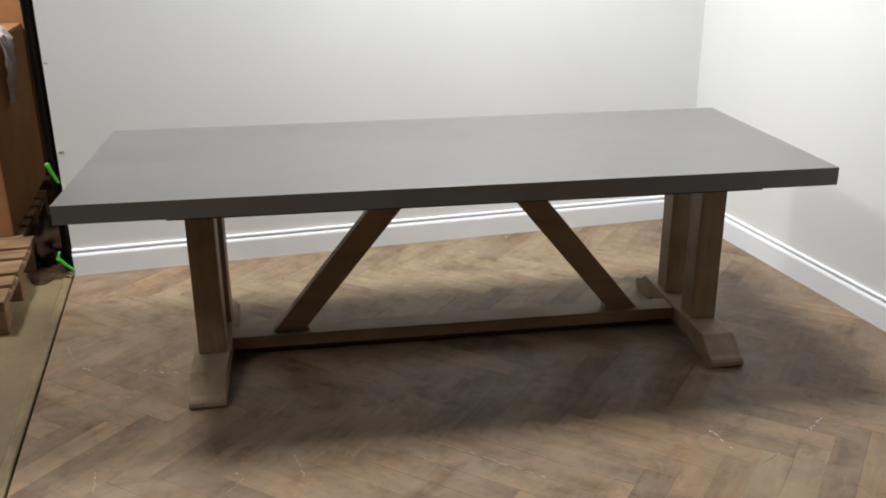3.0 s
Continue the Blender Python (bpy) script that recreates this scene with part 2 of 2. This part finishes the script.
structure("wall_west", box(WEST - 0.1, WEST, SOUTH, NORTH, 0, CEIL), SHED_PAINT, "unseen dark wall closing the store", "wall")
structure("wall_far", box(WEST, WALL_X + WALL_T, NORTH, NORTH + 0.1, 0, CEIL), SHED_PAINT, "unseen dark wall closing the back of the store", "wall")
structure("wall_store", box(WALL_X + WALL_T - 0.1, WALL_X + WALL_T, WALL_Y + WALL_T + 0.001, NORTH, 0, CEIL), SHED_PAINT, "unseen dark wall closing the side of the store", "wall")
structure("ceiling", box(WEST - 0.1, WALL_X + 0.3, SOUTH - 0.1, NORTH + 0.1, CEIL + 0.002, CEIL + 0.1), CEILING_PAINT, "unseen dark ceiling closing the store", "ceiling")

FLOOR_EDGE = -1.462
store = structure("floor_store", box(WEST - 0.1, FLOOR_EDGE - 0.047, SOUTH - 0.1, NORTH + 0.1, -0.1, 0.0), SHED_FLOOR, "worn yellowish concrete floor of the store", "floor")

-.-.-

▶ What needs to be done
All of the data needs repeating exactly, but the pictures do not.

▶ Correct output
3.0 s
Continue the Blender Python (bpy) script that recreates this scene with part 2 of 2. This part finishes the script.
structure("wall_west", box(WEST - 0.1, WEST, SOUTH, NORTH, 0, CEIL), SHED_PAINT, "unseen dark wall closing the store", "wall")
structure("wall_far", box(WEST, WALL_X + WALL_T, NORTH, NORTH + 0.1, 0, CEIL), SHED_PAINT, "unseen dark wall closing the back of the store", "wall")
structure("wall_store", box(WALL_X + WALL_T - 0.1, WALL_X + WALL_T, WALL_Y + WALL_T + 0.001, NORTH, 0, CEIL), SHED_PAINT, "unseen dark wall closing the side of the store", "wall")
structure("ceiling", box(WEST - 0.1, WALL_X + 0.3, SOUTH - 0.1, NORTH + 0.1, CEIL + 0.002, CEIL + 0.1), CEILING_PAINT, "unseen dark ceiling closing the store", "ceiling")

FLOOR_EDGE = -1.462
store = structure("floor_store", box(WEST - 0.1, FLOOR_EDGE - 0.047, SOUTH - 0.1, NORTH + 0.1, -0.1, 0.0), SHED_FLOOR, "worn yellowish concrete floor of the store", "floor")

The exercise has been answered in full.